On the last evening of the Revival, Charles hosts a grand costume ball. And a ball is what his family is most famous for. The Duchess of Richmond gave a ball in Brussels in 1815 on the night that Napoleon marched his army into the Battle of Waterloo, in Belgium. The young British officers had to hurry to their regiments still in their dress uniforms to fight. Byron wrote of it in Childe Harold’s Pilgrimage, the poem that made him the first celebrity: “Ah! then and there was hurrying to and fro, / And gathering tears, and tremblings of distress, / And cheeks all pale, which but an hour ago / Blushed at the praise of their own loveliness ” That could also be the epitaph of the British aristocracy. Two years from now will be the 200th anniversary of the ball. I expect Charles is coming up with something spectacular.

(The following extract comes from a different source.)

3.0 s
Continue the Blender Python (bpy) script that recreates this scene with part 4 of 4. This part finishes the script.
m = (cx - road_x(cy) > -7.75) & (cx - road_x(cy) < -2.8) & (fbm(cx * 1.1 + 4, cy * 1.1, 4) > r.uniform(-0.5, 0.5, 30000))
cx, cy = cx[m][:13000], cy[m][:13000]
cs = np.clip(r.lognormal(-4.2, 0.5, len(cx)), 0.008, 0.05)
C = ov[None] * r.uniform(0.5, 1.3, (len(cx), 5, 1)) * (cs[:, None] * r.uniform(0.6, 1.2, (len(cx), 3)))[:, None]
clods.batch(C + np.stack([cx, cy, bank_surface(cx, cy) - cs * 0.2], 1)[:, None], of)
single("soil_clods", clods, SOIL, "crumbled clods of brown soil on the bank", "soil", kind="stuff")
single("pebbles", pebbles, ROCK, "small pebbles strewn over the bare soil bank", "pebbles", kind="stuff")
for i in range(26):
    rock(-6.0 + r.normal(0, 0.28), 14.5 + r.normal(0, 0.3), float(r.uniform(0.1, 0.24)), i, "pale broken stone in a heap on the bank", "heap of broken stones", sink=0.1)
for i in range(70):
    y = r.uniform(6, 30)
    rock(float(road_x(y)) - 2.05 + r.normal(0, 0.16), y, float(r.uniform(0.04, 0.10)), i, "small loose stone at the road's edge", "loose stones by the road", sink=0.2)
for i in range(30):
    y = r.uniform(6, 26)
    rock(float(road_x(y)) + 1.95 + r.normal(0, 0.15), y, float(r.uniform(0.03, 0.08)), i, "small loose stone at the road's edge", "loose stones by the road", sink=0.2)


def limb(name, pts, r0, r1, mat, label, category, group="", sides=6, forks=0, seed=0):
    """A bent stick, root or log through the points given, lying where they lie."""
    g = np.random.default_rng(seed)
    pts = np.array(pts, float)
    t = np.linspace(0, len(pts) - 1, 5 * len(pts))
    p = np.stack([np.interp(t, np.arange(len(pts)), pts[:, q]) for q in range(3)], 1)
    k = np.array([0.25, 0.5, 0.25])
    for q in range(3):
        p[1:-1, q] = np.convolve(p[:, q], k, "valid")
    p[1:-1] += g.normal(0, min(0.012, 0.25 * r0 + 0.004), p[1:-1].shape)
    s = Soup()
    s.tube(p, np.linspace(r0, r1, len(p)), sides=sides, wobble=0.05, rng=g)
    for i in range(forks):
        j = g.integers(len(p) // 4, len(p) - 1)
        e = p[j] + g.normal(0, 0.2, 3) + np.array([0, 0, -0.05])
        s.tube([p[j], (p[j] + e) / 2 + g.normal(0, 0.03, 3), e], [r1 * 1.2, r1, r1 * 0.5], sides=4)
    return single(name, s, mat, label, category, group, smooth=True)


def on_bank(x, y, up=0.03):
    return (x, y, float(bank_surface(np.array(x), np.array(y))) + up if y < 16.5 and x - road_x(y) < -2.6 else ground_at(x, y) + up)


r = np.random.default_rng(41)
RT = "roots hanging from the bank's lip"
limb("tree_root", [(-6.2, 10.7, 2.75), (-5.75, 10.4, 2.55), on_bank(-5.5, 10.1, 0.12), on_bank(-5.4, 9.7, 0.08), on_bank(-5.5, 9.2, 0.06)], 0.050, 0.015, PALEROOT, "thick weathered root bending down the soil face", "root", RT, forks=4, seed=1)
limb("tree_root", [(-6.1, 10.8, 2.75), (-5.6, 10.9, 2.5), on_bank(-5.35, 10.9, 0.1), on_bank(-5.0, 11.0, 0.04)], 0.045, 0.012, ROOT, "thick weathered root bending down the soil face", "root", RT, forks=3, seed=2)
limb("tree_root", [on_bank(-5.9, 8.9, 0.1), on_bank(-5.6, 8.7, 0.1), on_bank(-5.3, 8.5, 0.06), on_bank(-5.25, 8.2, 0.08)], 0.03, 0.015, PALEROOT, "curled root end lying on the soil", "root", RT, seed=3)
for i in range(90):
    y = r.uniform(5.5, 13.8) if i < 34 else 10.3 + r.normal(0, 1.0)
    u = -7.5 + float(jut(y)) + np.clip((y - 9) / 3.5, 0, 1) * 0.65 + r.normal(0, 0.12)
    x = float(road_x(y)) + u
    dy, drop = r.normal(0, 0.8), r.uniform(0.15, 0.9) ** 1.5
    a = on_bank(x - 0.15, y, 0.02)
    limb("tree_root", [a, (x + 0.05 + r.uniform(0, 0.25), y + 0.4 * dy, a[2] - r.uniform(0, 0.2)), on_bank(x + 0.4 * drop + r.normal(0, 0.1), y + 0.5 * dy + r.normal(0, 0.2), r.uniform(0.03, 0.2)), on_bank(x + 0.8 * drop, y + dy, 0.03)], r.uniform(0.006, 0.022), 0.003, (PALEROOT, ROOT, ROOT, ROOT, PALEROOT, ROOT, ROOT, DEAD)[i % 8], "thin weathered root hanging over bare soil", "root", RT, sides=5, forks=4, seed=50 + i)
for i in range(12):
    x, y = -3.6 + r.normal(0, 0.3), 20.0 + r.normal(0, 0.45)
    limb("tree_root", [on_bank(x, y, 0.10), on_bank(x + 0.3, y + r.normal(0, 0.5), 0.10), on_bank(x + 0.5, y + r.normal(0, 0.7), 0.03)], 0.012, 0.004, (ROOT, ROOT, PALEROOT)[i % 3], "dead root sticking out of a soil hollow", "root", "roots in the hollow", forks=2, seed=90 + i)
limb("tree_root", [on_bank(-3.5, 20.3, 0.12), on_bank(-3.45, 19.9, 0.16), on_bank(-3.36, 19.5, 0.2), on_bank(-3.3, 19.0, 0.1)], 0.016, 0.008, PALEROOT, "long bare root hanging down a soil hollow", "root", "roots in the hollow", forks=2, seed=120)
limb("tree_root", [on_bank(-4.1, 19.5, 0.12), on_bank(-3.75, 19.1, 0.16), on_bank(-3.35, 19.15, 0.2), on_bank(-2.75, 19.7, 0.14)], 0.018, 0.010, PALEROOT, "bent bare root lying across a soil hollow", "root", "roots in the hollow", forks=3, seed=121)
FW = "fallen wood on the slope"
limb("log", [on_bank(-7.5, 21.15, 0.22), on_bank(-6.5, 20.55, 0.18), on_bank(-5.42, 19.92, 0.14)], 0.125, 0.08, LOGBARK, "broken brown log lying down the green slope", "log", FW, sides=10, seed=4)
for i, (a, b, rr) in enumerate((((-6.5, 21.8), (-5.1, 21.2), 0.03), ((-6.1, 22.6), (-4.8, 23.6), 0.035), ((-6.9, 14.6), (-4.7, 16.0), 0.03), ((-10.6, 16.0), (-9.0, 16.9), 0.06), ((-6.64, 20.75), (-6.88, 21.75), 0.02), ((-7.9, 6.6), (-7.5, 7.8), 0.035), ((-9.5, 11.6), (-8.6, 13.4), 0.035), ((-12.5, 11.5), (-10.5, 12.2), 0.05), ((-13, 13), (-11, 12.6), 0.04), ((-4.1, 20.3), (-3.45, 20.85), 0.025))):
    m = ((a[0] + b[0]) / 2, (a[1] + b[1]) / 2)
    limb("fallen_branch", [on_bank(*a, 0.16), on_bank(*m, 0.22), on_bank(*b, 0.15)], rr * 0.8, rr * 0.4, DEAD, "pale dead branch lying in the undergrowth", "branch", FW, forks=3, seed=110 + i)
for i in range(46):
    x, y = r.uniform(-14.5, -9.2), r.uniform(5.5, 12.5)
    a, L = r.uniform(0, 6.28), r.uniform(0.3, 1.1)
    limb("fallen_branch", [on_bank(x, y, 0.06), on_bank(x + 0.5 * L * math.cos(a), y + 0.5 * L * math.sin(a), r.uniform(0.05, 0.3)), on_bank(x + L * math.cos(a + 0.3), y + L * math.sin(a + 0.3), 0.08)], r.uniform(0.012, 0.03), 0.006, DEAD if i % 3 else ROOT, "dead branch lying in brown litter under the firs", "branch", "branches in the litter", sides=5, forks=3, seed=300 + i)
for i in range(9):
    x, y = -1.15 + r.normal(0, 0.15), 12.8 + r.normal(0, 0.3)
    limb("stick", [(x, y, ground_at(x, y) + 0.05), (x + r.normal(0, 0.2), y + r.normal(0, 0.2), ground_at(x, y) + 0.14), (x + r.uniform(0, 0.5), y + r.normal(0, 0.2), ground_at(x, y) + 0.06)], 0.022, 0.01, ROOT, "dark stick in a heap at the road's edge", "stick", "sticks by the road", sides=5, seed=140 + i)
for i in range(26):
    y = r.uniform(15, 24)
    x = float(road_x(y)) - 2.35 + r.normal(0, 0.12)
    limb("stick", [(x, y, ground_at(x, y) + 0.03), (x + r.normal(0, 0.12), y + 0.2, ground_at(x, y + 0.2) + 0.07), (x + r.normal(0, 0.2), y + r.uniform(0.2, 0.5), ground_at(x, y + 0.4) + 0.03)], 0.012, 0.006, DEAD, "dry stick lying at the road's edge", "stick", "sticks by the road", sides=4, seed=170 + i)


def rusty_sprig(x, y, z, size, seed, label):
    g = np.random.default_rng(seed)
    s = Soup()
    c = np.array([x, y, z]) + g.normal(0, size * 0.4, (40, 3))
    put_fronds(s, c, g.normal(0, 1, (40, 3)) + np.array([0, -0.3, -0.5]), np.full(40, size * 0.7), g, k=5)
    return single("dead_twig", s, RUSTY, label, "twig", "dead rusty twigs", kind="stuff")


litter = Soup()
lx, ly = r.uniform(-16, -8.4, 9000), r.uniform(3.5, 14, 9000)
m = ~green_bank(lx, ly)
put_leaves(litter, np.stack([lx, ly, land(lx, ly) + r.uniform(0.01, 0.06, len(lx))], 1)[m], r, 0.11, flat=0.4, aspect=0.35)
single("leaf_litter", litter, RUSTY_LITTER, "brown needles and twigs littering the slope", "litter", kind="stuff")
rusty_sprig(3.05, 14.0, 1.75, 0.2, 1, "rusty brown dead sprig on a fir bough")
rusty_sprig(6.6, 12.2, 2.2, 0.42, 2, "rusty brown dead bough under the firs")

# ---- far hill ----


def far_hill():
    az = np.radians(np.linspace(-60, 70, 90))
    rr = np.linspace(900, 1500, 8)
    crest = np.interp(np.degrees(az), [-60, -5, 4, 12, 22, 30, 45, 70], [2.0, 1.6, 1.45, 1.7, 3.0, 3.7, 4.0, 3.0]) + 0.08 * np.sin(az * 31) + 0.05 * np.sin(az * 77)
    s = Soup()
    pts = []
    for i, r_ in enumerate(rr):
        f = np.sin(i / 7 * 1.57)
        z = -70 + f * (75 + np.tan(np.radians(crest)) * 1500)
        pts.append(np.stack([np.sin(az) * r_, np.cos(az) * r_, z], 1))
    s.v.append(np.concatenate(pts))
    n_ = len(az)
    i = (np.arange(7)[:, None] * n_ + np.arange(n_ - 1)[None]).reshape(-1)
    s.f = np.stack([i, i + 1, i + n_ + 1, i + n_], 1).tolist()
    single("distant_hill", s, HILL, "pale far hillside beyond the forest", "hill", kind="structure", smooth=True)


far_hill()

I sit in London’s Wolseley restaurant at lunchtime waiting for Lord March. He bustles in, as hurried as a man who fills his days with the eternally optimistic expectation that an extra hour will be produced from some ethereal clock by some accomplished flunky. He walks through the room. Businessmen reach out to greet him. Lunching women beam. He knows everyone, and I’ve yet to find one among them who has a critical word to say about him. He talks candidly but guardedly about his life and achievement of securing the great pile of responsibility passed to him without choice, making it not just solvent but hugely successful and an enviable brand that grows year by year without desecrating or cheapening the estate. He takes it seriously, but he’s not serious about it. Given another life, given the choice, he might have remained in the terraced house in London and taken pictures. He’s done his duty, done what the silent ancestors with the eyes that follow you around the room have demanded of him. He has secured the land and the heritage for generations of Lord Marches. But he’s also something even more impressive, something they never were—he has managed that aristocratic oxymoron: he is a self-made man.